We współpracy z Rakanem tworzą bardzo silną linię frontu w TFT, która powinna sobie sama poradzić w chronieniu stojących za nimi jednostek. Oznacza to możliwość dołożenia kolejnych Mrocznych Gwiazd, Czarodziejek Gwiazd i Czarodziejów – synergie tworzą się tu wręcz naturalnie.
Gnar
Gnar jest bohaterem, którego wpływ na pole bitwy został doceniony już w pierwszej rotacji TFT. Jeżeli przeżyje na froncie do czasu rzucenia swojego zaklęcia, praktycznie zagwarantuje zwycięstwo w tej rundzie. Przemieści on wrogów (pozwalając sojusznikom na wyrepozycjonowanie się) i ogłuszy ich, co da pozostałym jednostkom dodatkowy czas na zbicie ich pul zdrowia.
Irelia i Master Yi
Irelia nieprzerwanie zajmuje wysokie miejsca w rozgrywkach TFT osób, które decydują się poświęcić czas Cyborgom. Jej efekt kontroli tłumu i możliwość swobodnego wręcz przemieszczania się po polu bitwy sprawia, że nie da się wokół niej przejść obojętnie – przeciwnik powinien w swojej drużynie wyposażyć się w jednostki, które byłyby w stanie ją ogłuszyć. Pod warunkiem, że sama nie została wyposażona w Żywe Srebro…
Master Yi to postać, która z właściwymi przedmiotami poradzi sobie z większością potyczek. Odpowiednie dostosowanie reszty drużyny pod kompozycje innych zawodników pozwoli Masterowi Yi mieć wystarczająco dużo czasu na aktywację swojej umiejętności – i naładowanie swojego Ostrza Gniewu Guinsoo, który obowiązkowo powinien znaleźć się w jego wyposażeniu. A jeżeli mowa o przedmiotach, to także o Ognistej Armacie.
Obecna rotacja stawia na różne kompozycje
W poprzednich rotacjach możliwe było wyróżnienie pewnych niezmiennych, uniwersalnych kompozycji, których pozyskiwanie było konieczne na każdej karuzeli i przy każdym odświeżeniu sklepu.
Samo to, jak wiele postaci wygrywających późną fazę gry da się wymienić, o czymś świadczy. Nie każda postać za 5 szt. złota wykaże się uniwersalnością – większość z nich działa lepiej, gdy jest wyposażona w przedmioty lub kiedy dodanie jej wnosi uzyskanie lepszego bonusu cechy.
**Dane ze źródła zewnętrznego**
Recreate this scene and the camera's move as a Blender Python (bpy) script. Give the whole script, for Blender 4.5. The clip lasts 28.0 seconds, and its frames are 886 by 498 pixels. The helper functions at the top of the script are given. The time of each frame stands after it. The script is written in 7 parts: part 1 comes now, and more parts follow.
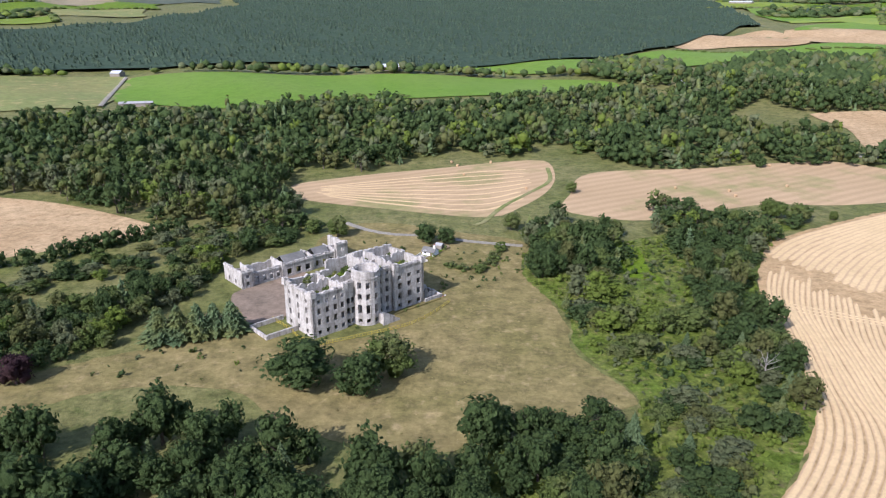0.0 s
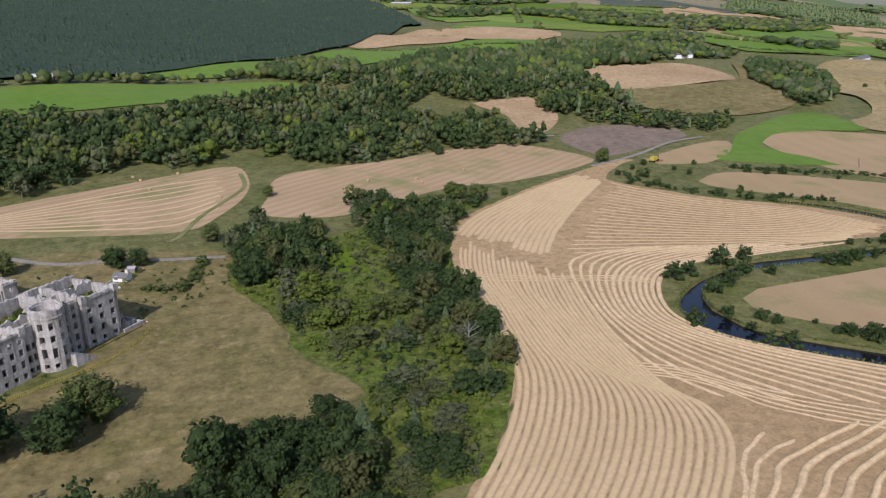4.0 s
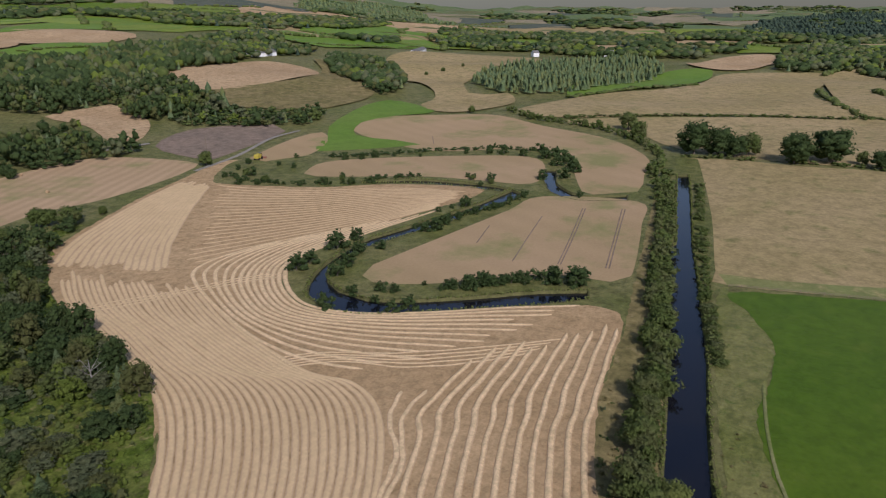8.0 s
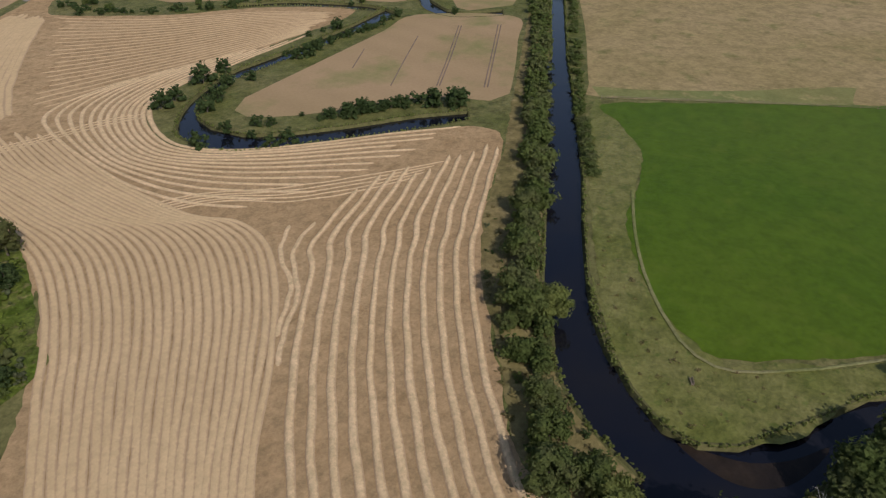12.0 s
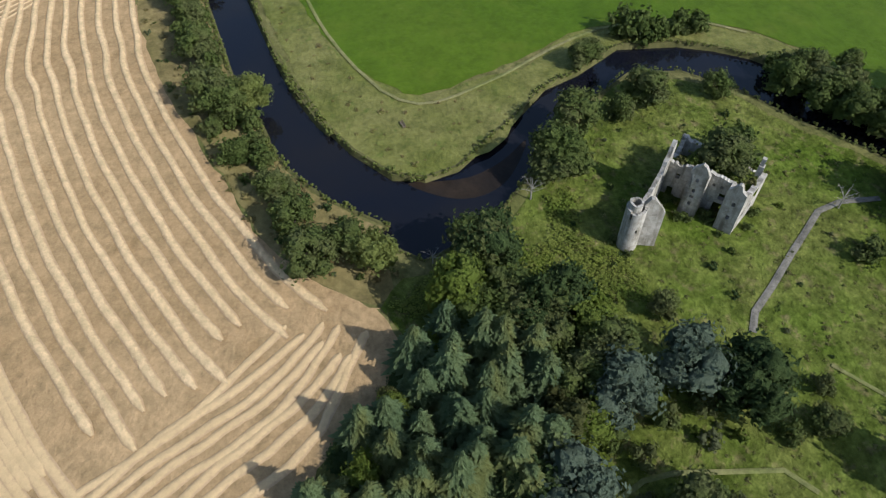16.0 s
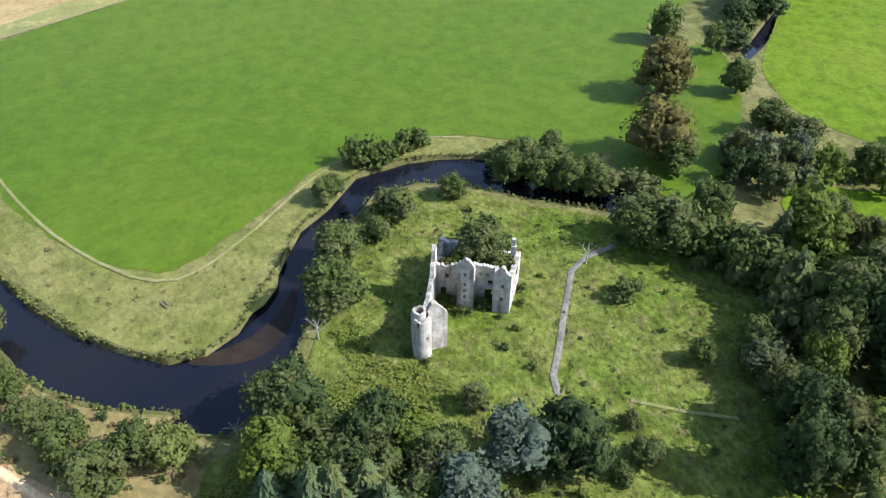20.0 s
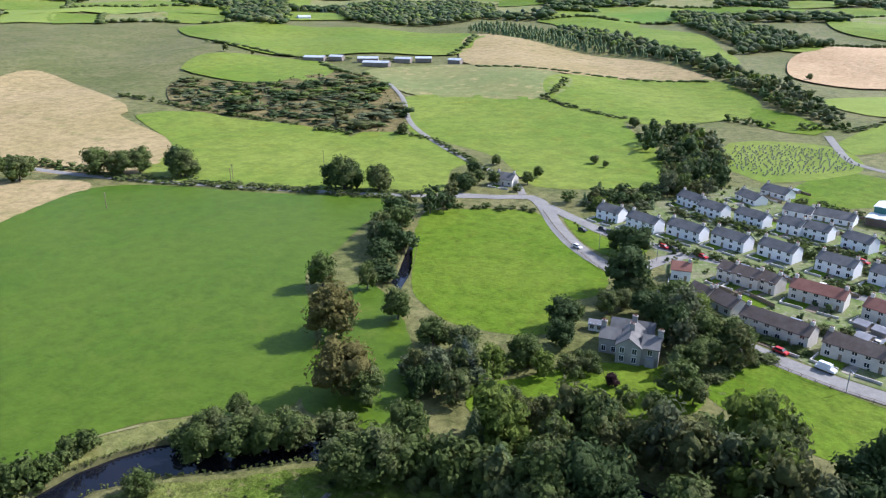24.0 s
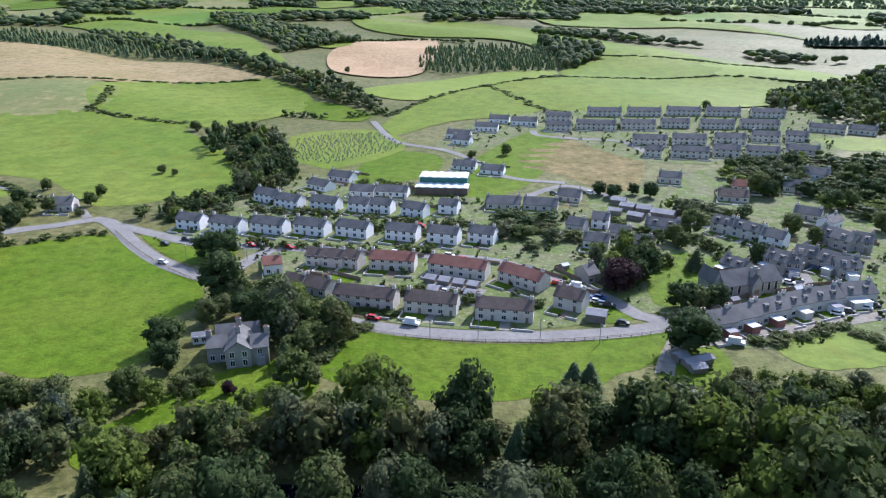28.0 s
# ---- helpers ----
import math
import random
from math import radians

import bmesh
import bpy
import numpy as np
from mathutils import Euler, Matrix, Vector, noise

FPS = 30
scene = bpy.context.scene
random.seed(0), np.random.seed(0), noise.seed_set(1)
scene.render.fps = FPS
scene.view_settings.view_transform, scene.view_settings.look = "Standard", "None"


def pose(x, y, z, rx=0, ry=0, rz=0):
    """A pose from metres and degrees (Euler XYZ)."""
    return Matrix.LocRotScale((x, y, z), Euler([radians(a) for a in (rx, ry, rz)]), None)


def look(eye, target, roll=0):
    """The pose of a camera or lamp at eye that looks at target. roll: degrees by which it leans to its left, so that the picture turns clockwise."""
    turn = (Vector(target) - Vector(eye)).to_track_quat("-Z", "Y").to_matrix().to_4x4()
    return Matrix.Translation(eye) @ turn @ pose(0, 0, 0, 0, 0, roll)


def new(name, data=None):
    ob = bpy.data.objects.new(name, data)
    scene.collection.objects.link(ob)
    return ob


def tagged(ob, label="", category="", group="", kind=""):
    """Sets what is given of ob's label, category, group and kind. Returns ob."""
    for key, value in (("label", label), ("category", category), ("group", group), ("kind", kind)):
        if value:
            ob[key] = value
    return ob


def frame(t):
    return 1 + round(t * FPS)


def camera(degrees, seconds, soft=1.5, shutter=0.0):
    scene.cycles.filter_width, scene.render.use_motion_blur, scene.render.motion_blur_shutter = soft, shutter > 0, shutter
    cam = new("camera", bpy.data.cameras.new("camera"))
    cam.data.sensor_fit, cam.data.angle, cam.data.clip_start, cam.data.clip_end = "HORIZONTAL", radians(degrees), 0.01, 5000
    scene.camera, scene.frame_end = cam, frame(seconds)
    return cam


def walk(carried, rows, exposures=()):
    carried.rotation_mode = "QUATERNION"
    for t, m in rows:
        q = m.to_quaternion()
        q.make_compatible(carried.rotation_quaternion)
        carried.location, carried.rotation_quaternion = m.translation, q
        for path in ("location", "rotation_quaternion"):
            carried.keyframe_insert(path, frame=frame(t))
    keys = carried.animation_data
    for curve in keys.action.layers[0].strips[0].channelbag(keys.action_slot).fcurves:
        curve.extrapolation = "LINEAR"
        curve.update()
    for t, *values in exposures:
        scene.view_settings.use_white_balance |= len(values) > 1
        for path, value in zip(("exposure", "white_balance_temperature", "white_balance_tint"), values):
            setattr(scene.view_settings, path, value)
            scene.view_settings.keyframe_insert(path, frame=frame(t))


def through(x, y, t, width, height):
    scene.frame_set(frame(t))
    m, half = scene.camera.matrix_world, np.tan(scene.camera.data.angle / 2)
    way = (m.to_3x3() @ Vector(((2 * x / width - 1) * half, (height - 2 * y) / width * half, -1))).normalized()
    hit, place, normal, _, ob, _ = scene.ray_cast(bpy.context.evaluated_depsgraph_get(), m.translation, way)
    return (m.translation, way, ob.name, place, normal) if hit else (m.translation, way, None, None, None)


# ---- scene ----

Wśród takich „uniwersalnych” wyborów można w pewien sposób wskazać Thresha – choć dopasuje się do każdej kompozycji, to nie każda uwolni jego wewnętrzny potencjał.
W swojej następnej przygodzie na wyspach Konwergencji wykażcie się kreatywnością – kto wie, może uda się odkryć siłę w niezauważanej wcześniej postaci?